Thursday, August 25, 2016

Bayes Thinking

Preamble

Consider a set $\{x_i\}$, and map $f(x)$ of that set: $y_i = f(x_i)$. Further, consider a set of measurements $\{d_i\}$ of that mapping. The measurements possibly differ from the mapped values $\{y_i\}$ like so:  $ d_i - \epsilon_i = y_i $. We don't know much about $\{\epsilon_i \}$, just that they are randomly selected from a gaussian distribution with center $0$ and width $\sigma^2$. So for a given $f(x_i)$, we see $d_i$ with probability $Normal(\epsilon_i)$.

Perhaps this is labeled data from a supervised learning scenario, or a regression problem. We wish to know which function, from the space of all possibilities, gives the best mapping. Bayes Theorem helps us understand how to think about a problem like this.

Bayes Theorem

\[ P(h \vert d) = \left( \frac{P(d \vert h)}{P(d)} \right) P(h) \]

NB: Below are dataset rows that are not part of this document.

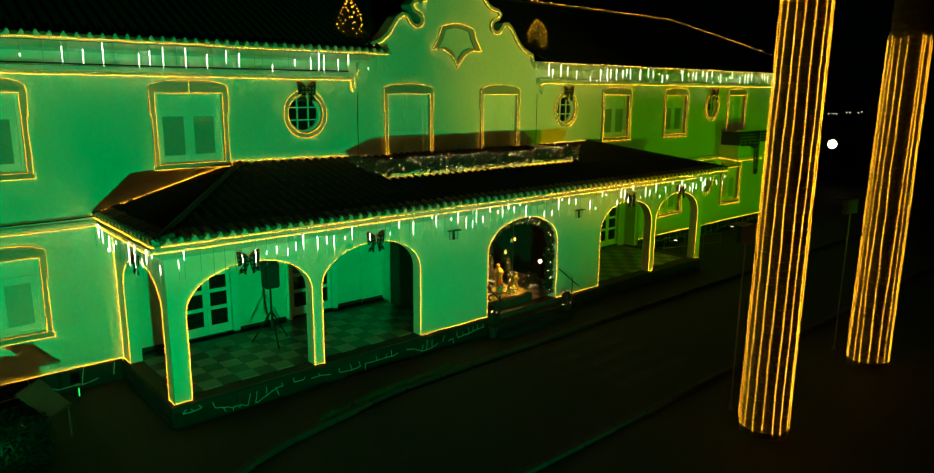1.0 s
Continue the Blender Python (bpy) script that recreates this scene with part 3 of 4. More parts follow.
pts = [(-w, 0.0, -0.03), (w, 0.0, -0.03), (w, 0.0, 0.012), (0.075, 0.0, 0.022), (0.035, 0.0, 0.075), (0.012, 0.0, 0.12), (0.0, 0.0, 0.125),
       (-0.012, 0.0, 0.12), (-0.035, 0.0, 0.075), (-0.075, 0.0, 0.022), (-w, 0.0, 0.012)]
fr = [bm.verts.new(p) for p in pts]
bk = [bm.verts.new((x * 0.96, 0.10, z * 0.9)) for x, y, z in pts]
bm.faces.new(fr)
bm.faces.new(bk[::-1])
for k in range(len(fr)):
    j = (k + 1) % len(fr)
    bm.faces.new((fr[k], fr[j], bk[j], bk[k]))
PAN = finish("eave_pan", bm, EAVE_PAN)
bpy.data.objects.remove(COVER)
bpy.data.objects.remove(PAN)
COVER, PAN = bpy.data.meshes["eave_tile"], bpy.data.meshes["eave_pan"]


def eave_row(owner, start, end, z, gap=0.23):
    a, b = Vector((*start, z)), Vector((*end, z))
    n = int((b - a).length / gap)
    turn = math.degrees(math.atan2(b.y - a.y, b.x - a.x))
    rnd = random.Random(n)
    for k in range(n):
        p = a + (b - a) * ((k + 0.5) / n)
        for me, dx, dz in ((COVER, 0.0, 0.0), (PAN, 0.5, 0.0)):
            o = new(me.name, me)
            q = p + (b - a) * (dx / n)
            o.matrix_world = pose(q.x, q.y, q.z + dz + rnd.uniform(-0.008, 0.008), 10, 0, turn + rnd.uniform(-2.5, 2.5))
            o.parent = owner

# ---------------- front balcony over the porch ----------------
BX0, BX1, BY, BZ = 5.93, 13.02, -1.84, 4.30
bm = boxed((BX0, BX1, BY, BY + 0.14, BZ - 0.05, 4.74), (BX0, BX0 + 0.14, BY + 0.141, -0.06, BZ - 0.05, 4.74), (BX1 - 0.14, BX1, BY + 0.141, -0.06, BZ - 0.05, 4.74),
           (BX0 + 0.141, BX1 - 0.141, BY + 0.141, -0.06, 4.44, 4.54), bevel=0.01)
front_balcony = tagged(finish("front_balcony", bm, PORCH_PLASTER), "low pale plastered balcony parapet above the porch roof", "balcony", kind="structure")


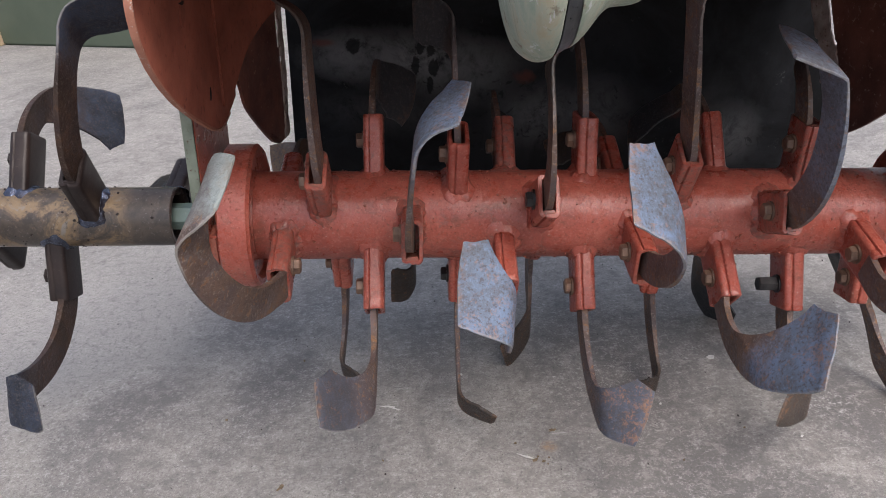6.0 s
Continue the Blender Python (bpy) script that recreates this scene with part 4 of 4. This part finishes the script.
for k, (x, y, size, stretch, turn) in enumerate(((0.556, 0.706, 0.0062, 2.6, -88), (0.521, 0.694, 0.0062, 1.9, -35), (0.549, 0.726, 0.0026, 4.2, -70), (0.541, 0.716, 0.0016, 3.0, -40), (0.566, 0.757, 0.0030, 2.4, -50), (0.536, 0.736, 0.0013, 2.0, 20))):
    flake("paint_chip", x, y, size, 80 + k, CHIP, "white paint chip lying on the concrete", "paint chip", 0.0006, stretch, turn, "white paint chips on the floor")
for k, (x, y, size) in enumerate(((0.365, 0.840, 0.0040), (0.226, 0.583, 0.0058), (0.425, 0.718, 0.0016), (0.067, 0.844, 0.0016), (0.176, 0.825, 0.0013), (0.412, 0.690, 0.0016), (0.285, 0.76, 0.0014))):
    flake("crumb", x, y, size, 90 + k, CHIP, "small pale crumb of plaster on the concrete", "crumb", min(size * 0.7, 0.0014), 1.4, 40 * k, "pale crumbs on the floor")
for k, (x, y, size, stretch, turn) in enumerate(((0.129, 0.690, 0.0016, 7.0, -30), (0.137, 0.684, 0.0030, 1.6, 20), (-0.123, 0.672, 0.0030, 2.4, 60), (0.161, 0.729, 0.0030, 1.5, 10))):
    flake("leaf_scrap", x, y, size, 100 + k, CHIP if k == 0 else LEAF, "scrap of dry leaf on the concrete", "leaf scrap", 0.0008, stretch, turn, "leaf scraps on the floor")
for k, (x, y, size, stretch, turn) in enumerate(((-0.020, 0.793, 0.0020, 5.0, -12), (-0.010, 0.788, 0.0014, 4.5, -35))):
    flake("plaster_smear", x, y, size, 110 + k, CHIP, "thin white plaster smear on the concrete", "smear", 0.0002, stretch, turn)

for k, (x, y, size) in enumerate(((0.146, 0.681, 0.0022), (0.141, 0.689, 0.0016), (0.152, 0.686, 0.0014), (0.150, 0.677, 0.0012), (0.120, 0.712, 0.0018), (0.285, 0.668, 0.0016), (-0.02, 0.70, 0.0016), (0.36, 0.71, 0.0014), (-0.205, 0.79, 0.0018), (-0.13, 0.90, 0.0020))):
    flake("dirt_crumb", x, y, size * 0.8, 130 + k, LEAF, "dark crumb of dried soil on the concrete", "crumb", size * 0.6, 1.3, 50 * k, "dark crumbs on the floor")

rnd = random.Random(5)
bm = bmesh.new()
for k in range(420):
    x, y = rnd.uniform(-0.7, 0.9), rnd.uniform(0.15, 1.5)
    r = 0.0004 + 0.0010 * rnd.random() ** 3
    pts = [(x + r * rnd.uniform(0.6, 1) * math.cos(a), y + r * rnd.uniform(0.6, 1) * math.sin(a), 0.0001) for a in (0, 1.3, 2.5, 3.8, 5.0)]
    slab(bm, pts, (0, 0, r * 0.8))
grit = new("floor_grit", mesh_of(bm, "floor_grit", DARK_STEEL, False))
tagged(grit, "scattered dark grit on the concrete floor", "grit", kind="stuff")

Bayes theorem relates the probability of hypothesis $h$ given data $d$ to the probability of data $d$ given hypothesis $h$. The hypotheses are our candidate functions introduced above. These terms are sometimes described as $posterior = \left( {likelihood \over evidence} \right) {prior}$.  This is the math that tells you how to update your understanding from prior to posterior, given information likelihood, and  background evidence. Take a moment to appreciate what a bold statement that is. This tells you, essentially, how to think. Or at least how to learn.

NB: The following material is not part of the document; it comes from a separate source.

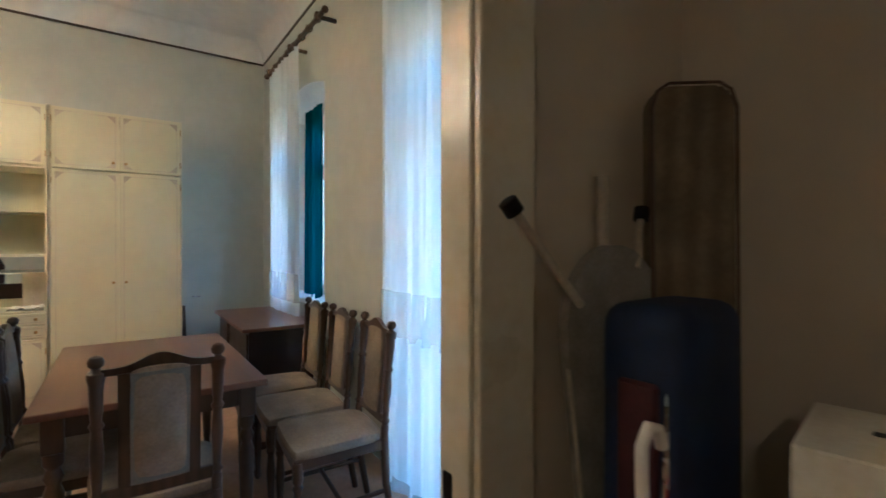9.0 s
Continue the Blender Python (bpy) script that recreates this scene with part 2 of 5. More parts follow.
M["stove_brown"] = mat("brown_mottled_enamel", (0.036, 0.013, 0.012), 0.18, scale=30, amount=0.28, coat=0.4)
M["pipe_enamel"] = mat("plum_brown_enamel", (0.020, 0.008, 0.009), 0.16, scale=6, amount=0.25, coat=0.3)
M["bronze"] = mat("dark_bronze", (0.10, 0.075, 0.05), 0.35, 1.0, scale=30, amount=0.2)
M["stove_cream"] = mat("cream_enamel", (0.66, 0.57, 0.40), 0.22, scale=6, amount=0.06)
M["stove_black"] = mat("black_cast_iron", (0.015, 0.014, 0.014), 0.42, scale=25, amount=0.3, bump=0.2, bump_scale=90)
M["curtain"] = sheer("white_voile", (0.86, 0.88, 0.88), 0.60, 0.68)
M["curtain_dense"] = sheer("white_lace", (0.84, 0.87, 0.88), 0.07)
M["green_drape"] = sheer("grey_green_drape", (0.16, 0.23, 0.21), 0.0, 0.33)
M["teal_drape"] = sheer("teal_drape", (0.002, 0.06, 0.075), 0.0)
M["glass"] = clear_glass("window_glass")
M["smoke_glass"] = clear_glass("table_glass", (0.90, 0.87, 0.82))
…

So back to our problem: which is the best function? Clearly we want to choose the $h$ such that the probability for the winning $h$ is the highest in the sense of $ P(h \vert d)$. This is called maximum a-posteriori (MAP). We might write this as

\[ argmax \left\{ \left( \frac{P(d \vert h)}{P(d)} \right) P(h) \right\} \]

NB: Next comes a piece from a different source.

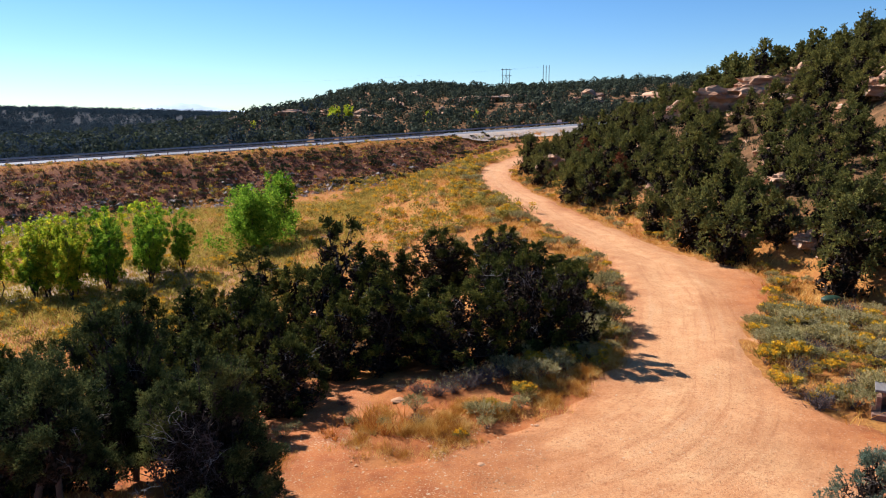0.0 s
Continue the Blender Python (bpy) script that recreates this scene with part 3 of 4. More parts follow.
ruts = 0.03 * np.sin(6.0 * (GX - np.interp(GY, ROAD_Y, ROAD_L)) / 3.1) * step(28, 40, GY)
near_land = (BARE > 0.02) & (GY > -40) & (GY < 128)
road = raw("dirt_road", np.stack([GX, GY, GZ - 0.05 + 0.075 * BARE + ruts * BARE], -1).reshape(-1, 3), sheet_faces(len(YS), len(XS), near_land), DIRT, smooth=True)
float_layer(road, "worn", wear(GX, GY))
lane = np.interp(GY, (8, 16, 22, 27, 31, 38, 45), (5.0, 6.0, 7.6, 9.6, 11.0, 12.6, 13.6))
lane = lane + 0.5 * lumps(GX, GY, 6.0, 43)
lane = np.where(GY > 45, (np.interp(GY, ROAD_Y, ROAD_L) + np.interp(GY, ROAD_Y, ROAD_R)) / 2, lane)
float_layer(road, "turning", 1 - step(21, 29, GY + 2 * lumps(GX, GY, 3.0, 45)))
float_layer(road, "lane", (GX - lane) * 2.4)
float_layer(road, "lane_along", GY * 0.10)
float_layer(road, "arc", np.hypot(GX + 1.0, GY - 29) * 2.4)
float_layer(road, "arc_along", np.arctan2(GX + 1.0, 29 - GY) * 1.6)
bm = bmesh.new()
bm.from_mesh(road.data)
bmesh.ops.delete(bm, geom=[v for v in bm.verts if not v.link_faces], context="VERTS")
bm.to_mesh(road.data)
bm.free()
tagged(road, "sandy red dirt road widening into a bare clearing", "road", kind="structure")


# ---- highway ----
def highway_line(n=220, x0=-260.0, x1=150.0):
    """Points along the near edge, with the unit vector across to the far side."""
    x = np.linspace(x0, x1, n)
    s = np.clip(x, -200, 150)
    y = HIGHWAY_A + HIGHWAY_B * s + HIGHWAY_C * s * s
    slope = np.where(x < -200, 0.0, HIGHWAY_B + 2 * HIGHWAY_C * s)
    across = np.stack([-slope, np.ones(n)], -1) / np.sqrt(1 + slope * slope)[:, None]
    return np.stack([x, y], -1), across, HIGHWAY_Z + HIGHWAY_G * np.clip(x, -260, 60)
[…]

The normalizing factor $P(d)$ does not distinguish choice of hypothesis, and the same can be said of the prior if the prior is uniform.  With both of these assumptions in place, maximum a-posteriori is the same as maximum likelihood (ML):

\[ argmax \; P(h \vert d)  = argmax \; P(d \vert h) \]

Bayes Learning

So let's find

\begin{align*}
 h_{ML} &= argmax \; P(d \vert h)  \\
 &=   argmax \prod_i P(d_i \vert h) \\
 &=   argmax \prod_i Normal(\epsilon_i) \\
 &=   argmax \prod_i C \, \exp \left(-\frac{\epsilon_i^2}{2 \sigma^2} \right)
\end{align*}

We can take the log of the argmax expression, as the extremum is maintained.
\[ \bbox[5px,border:2px solid red] {
 h_{ML} =   argmin \sum_i \epsilon_i^2
} \tag{minimum squared error} \]

Whoever said that we should minimize squared error knew what he was talking about. Bayes agrees.

Let's back up a little and think about this another way. Consider the MAP hypothesis

\[ h_{MAP} = argmax \left\{ \left( \frac{P(d \vert h)}{P(d)} \right) P(h) \right\} \]

Again, $P(d)$ does not distinguish hypotheses, so we can drop that term

\[ h_{MAP} = argmax \;  P(d \vert h)  P(h)   \]

The maximum is maintained through the log function

\[ h_{MAP} = argmax [  \log P(d \vert h) + \log P(h) ]  \]

\[ h_{MAP} = argmin [  -\log P(d \vert h) -\log P(h) ]  \tag{Occam's razor}\]

With this relation in view, consider the first term. We decided earlier that was related to our measurement or calculation error (or both). The other term, $-\log P(h)$ can be considered a description (code) length, if we're thinking like C. Shannon. So we can paraphrase:

\[
\bbox[5px,border:2px solid red]
{
 h_{MAP} = \text{minimum error} + \text{minimum description length}
}
\]

Or, the best hypothsis is the simplest one that gets the job done.  Sounds like Occam's advice.